Challenge the audience’s perceptions of what it means to be a dancer
Australian Marc Brew is an internationally renowned choreographer and world leader in the development of inclusive dance works. Marc has been part of a wave of talented disabled artists based in Scotland.
His experience and movement vocabulary are based on his classical ballet background as well as new, modern movements shaped by working in and out of his wheelchair. The choreographer is keen to explore the unique physique of each performer. Marc’s choreographic works, created in collaboration with disabled and non-disabled artists, are honest, unsentimental and human. This particular language of movement is new to Norway, where there are few professional disabled dancers or choreographers.
Marc was awarded a Centenary Medal for his outstanding contribution as a dancer and choreographer, and his solo piece “Remember When”. “For Now I am…” was listed as one of The Guardian’s top 10 dance shows for 2016. He founded the Marc Brew company in 2018, and has in a short time made an international name for his powerful performances performed by exceptional artists with and without disabilities. The company has challenged the public’s perceptions of what it means to be a dancer and helped to ensure that disabled people are recognized as high-quality professional performers and creators.
Every single person should have access to a stage
Elen Øyen is a dance artist, and has been a member of the dance company Danselaboratoriet since 2005. She was also born with a spinal cord hernia and is in a wheelchair. She dances in her wheelchair and on the floor, and has developed an experimental approach to dance where the main focus is improvisation. Elen takes an activist approach to dance, and uses dance to claim her place in society.
“I describe myself as a dance artist even though I do not have a formal education. That’s because it’s not possible to educate yourself as a dance artist in a wheelchair in Norway. The programmes are not adapted, neither the educations themselves nor the buildings themselves. I believe that the possibilities of living off art for a person with a disability in Norway often stop at the educational institutions.”
There is often talk of including those considered to be minorities but Elen believes that the time has come to scrap the concept of inclusion, and that equality is a far more useful word.
“If I’m included, I get to be in the ring, but not necessarily help make it strong. If I’m equal, I participate as much as the others in the ring to hold it together. The concept of inclusion presupposes that it is the majority that defines when and how much minorities should be allowed to participate. Gender equality is about it being obvious that absolutely everyone participates on an equal footing.”
Tone Pernille Østern is a dance artist and professor of arts education with an emphasis on dance at NTNU and a visiting professor of dance didactics in contemporary contexts at Stockholm’s Konstnärliga högskola. She is active as an artist, researcher and teacher, with a special interest in socially engaged art, dancing in dialogue with the present and performative research.

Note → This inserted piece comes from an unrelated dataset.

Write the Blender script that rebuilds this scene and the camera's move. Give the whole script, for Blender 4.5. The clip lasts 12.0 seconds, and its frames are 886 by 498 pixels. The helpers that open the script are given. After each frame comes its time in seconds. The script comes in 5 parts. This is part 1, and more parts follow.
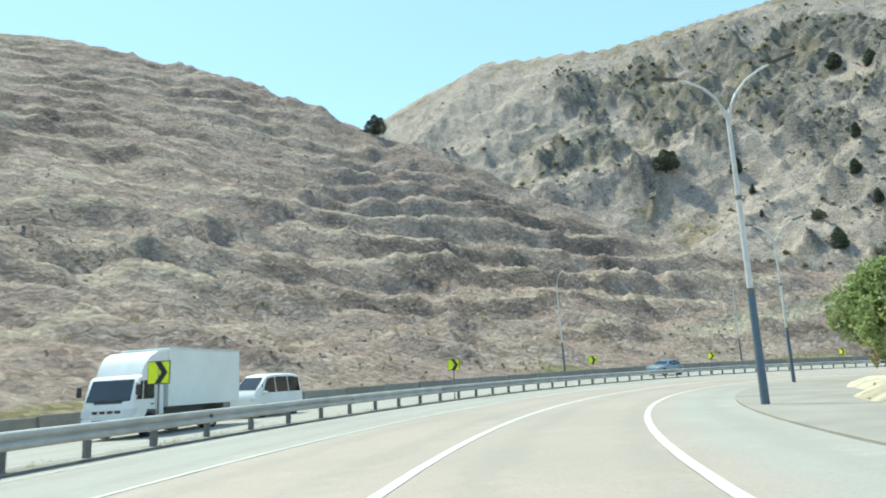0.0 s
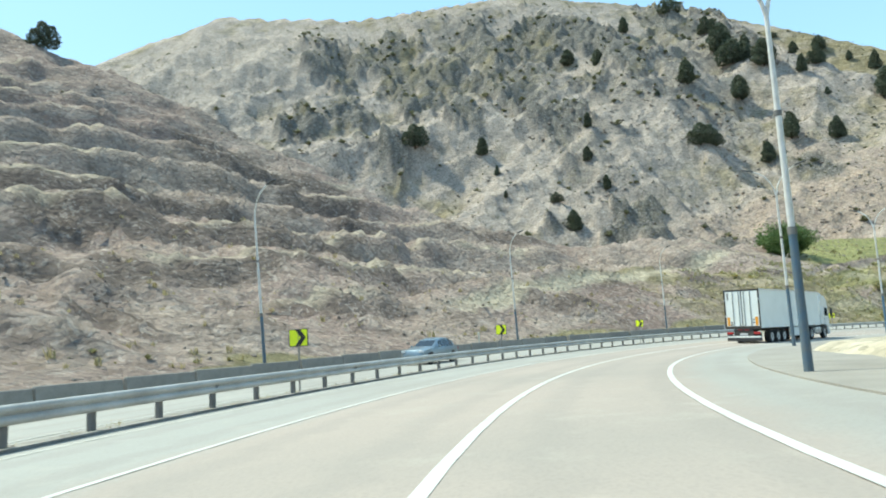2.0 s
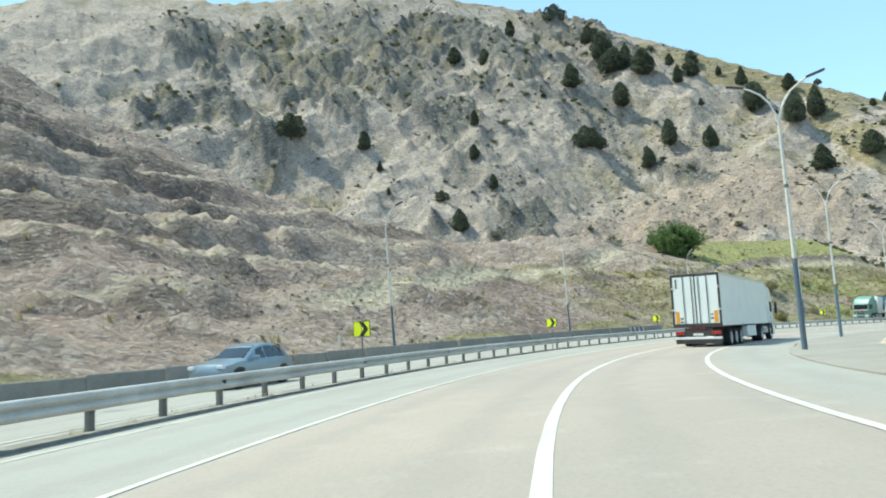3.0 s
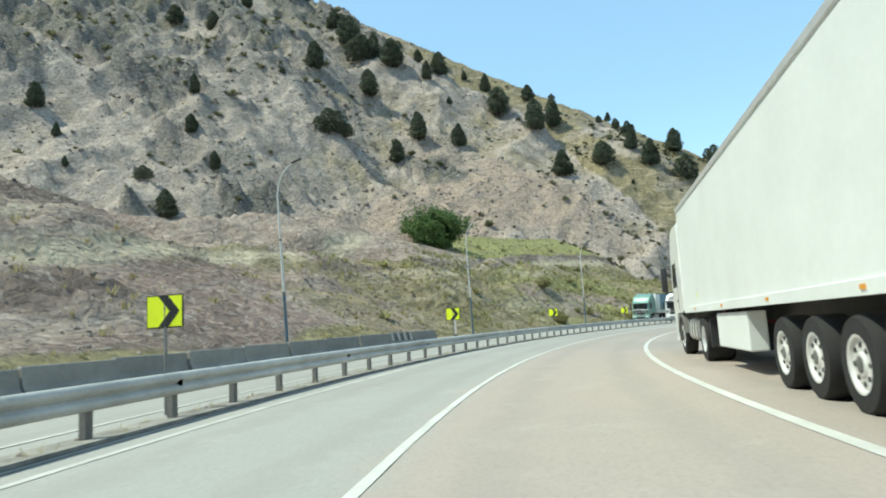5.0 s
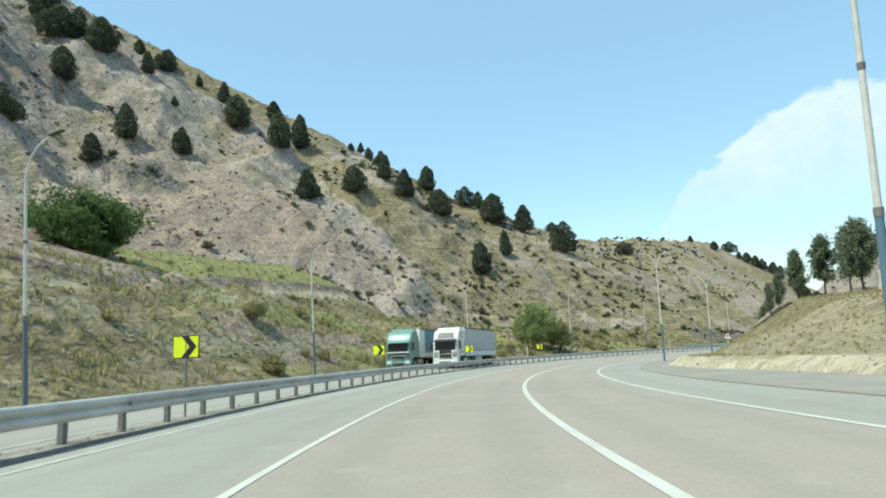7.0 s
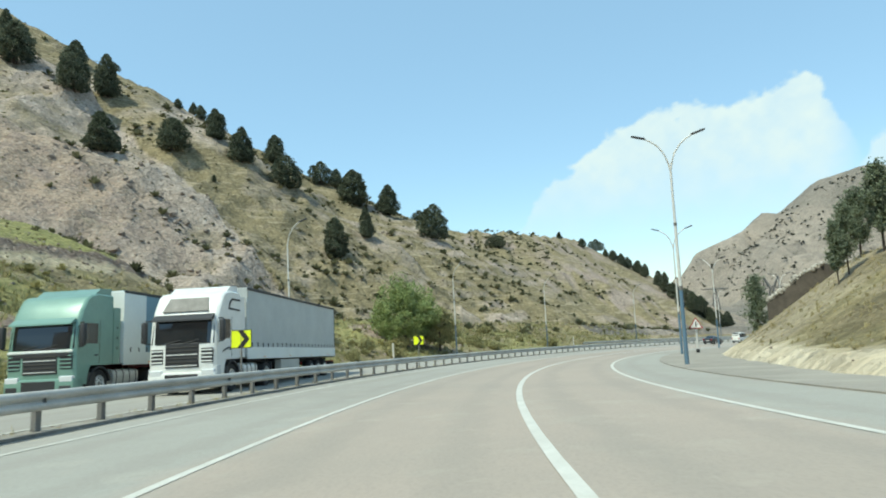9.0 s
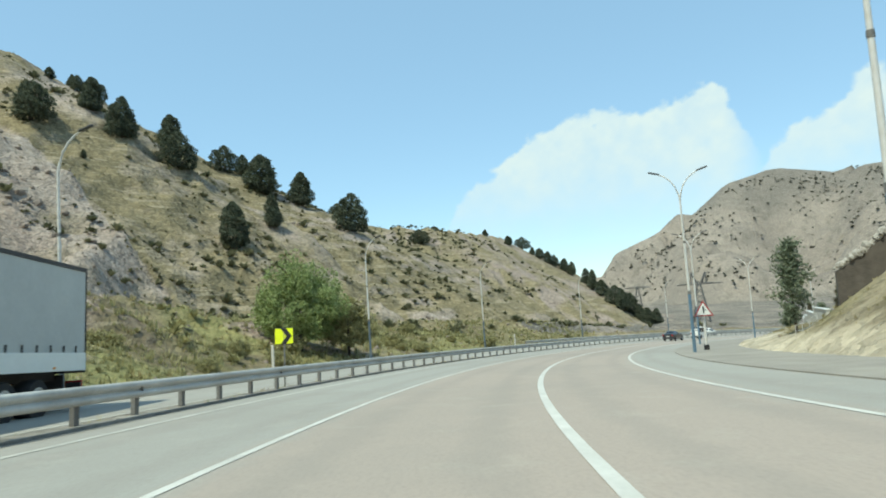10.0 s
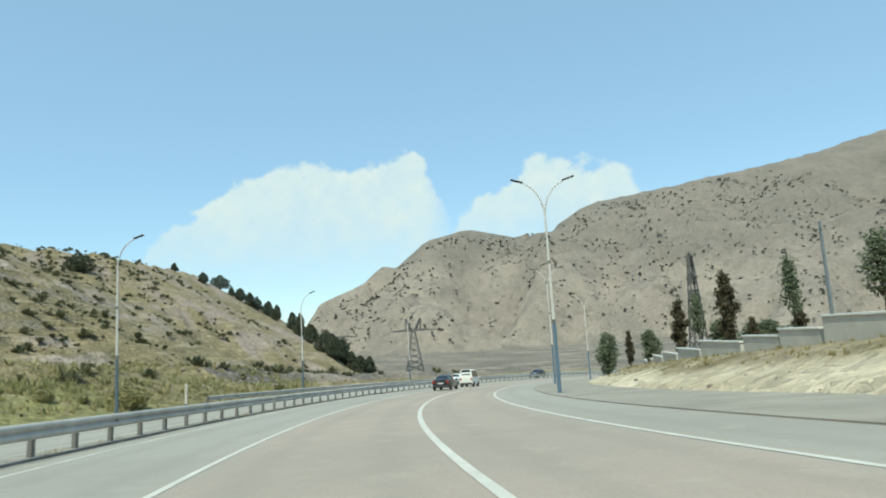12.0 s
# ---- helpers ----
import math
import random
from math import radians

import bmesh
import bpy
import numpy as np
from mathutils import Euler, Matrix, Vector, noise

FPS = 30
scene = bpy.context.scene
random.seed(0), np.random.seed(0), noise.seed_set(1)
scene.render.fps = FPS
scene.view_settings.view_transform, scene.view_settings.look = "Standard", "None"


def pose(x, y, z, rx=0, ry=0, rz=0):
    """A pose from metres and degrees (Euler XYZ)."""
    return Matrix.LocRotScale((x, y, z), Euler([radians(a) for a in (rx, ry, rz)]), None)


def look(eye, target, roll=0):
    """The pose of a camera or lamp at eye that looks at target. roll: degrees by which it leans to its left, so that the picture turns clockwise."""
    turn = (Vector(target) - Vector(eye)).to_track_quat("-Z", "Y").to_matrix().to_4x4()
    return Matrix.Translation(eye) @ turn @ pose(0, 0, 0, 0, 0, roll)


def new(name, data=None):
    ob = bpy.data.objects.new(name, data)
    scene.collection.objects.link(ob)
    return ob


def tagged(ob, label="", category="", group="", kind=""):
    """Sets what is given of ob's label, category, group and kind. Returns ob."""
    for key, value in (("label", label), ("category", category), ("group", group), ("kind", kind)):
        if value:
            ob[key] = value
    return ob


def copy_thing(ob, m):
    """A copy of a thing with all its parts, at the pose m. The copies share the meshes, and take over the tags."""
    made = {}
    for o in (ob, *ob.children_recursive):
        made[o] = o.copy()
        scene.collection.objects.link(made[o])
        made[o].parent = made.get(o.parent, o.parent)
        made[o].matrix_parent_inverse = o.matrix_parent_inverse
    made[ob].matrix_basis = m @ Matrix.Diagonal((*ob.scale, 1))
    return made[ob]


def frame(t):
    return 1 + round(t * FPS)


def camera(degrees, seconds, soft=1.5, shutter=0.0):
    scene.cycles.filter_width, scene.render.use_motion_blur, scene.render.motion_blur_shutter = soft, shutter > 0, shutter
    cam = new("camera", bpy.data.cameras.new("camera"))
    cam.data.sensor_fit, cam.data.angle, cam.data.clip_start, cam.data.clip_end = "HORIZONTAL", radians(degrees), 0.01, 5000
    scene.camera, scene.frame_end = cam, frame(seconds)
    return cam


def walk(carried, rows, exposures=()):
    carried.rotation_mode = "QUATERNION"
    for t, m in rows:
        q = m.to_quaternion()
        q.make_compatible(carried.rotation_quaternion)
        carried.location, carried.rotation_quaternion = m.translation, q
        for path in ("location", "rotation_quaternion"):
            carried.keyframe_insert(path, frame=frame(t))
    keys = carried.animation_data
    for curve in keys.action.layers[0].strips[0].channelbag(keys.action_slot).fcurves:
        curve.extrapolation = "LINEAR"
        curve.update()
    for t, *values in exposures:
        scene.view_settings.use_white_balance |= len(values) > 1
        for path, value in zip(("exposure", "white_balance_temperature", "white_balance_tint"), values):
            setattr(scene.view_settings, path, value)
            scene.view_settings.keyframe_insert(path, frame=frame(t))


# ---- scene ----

She was one of the founders of an inclusive dance company in 2000. The company is run from an expanded choreographic point of view with a critical artistic ambition to challenge, expand and reshape normative ideas about dance, dancers and structures for dance.
She collaborates on several choreographic projects with colleague Elen Øyen, both keen to explore the dynamics between equality and power relations, minority and majority.
“I belong to the majority, Elen belongs to a minority. I’m taking up a lot of space, Elen’s not taking up much space. Elen is allocated little space in society due to her disability, in addition, she is quiet and calm as a person. We both try to find our roles in our collaboration, and give and make room for each other as best we can,” explains Østern.
During the seminar Tone Pernille Østern and Elen Øyen will talk about the Dance Laboratory and their experiences, as well as present the research they have started on available artistry.
The research project is based on the experiences of both artists and art and cultural institutions, identifying what promotes and prevents people with disabilities from serving as professional artists and the cultural field in Norway. The research project is led by Fafo in collaboration with NTNU on initiatives and assignments from Arts Council Norway.
“The project is groundbreaking in a Norwegian context, and does not come a day early, not least because Elen, who is herself a dance artist and has a disability, is a co-researcher from NTNU. The fact that people with disabilities themselves are researching themselves and their situation with their eyes is ground breaking in the Norwegian context. It is about time people with disabilities are part of the research.”
“How can we bring inclusive dance to a mainstream audience without a “special” connotation?"
Jean-Baptiste Baele is a Belgian dance artist. With experience of both hip-hop and contemporary dance, he explores his interests in a wide range of forms of movement. After studying at the Trinity Laban Conservatoire of Music and Dance, he developed a special bond with dynamic work in his practice. Jean-Baptiste’s work is characterised by its physicality, surprising dynamic shifts and complex exploration of movement.
In conversation with Marc Brew, facilitated by Stine Nilsen, we will get an insight into how Baele works professionally and inclusively in his artistic work. The experienced dancer will reflect on how we can bring inclusive dance to a mainstream audience without a “special” connotation, but rather as something that’s just normal.
Jean-Baptiste is also keen to investigate what stereotypes/assumptions to avoid in productions with a disabled body among normative bodies.
“I think specifically of assumptions of the type that this person needs help with this movement material before you even give him/her/them the chance to try.”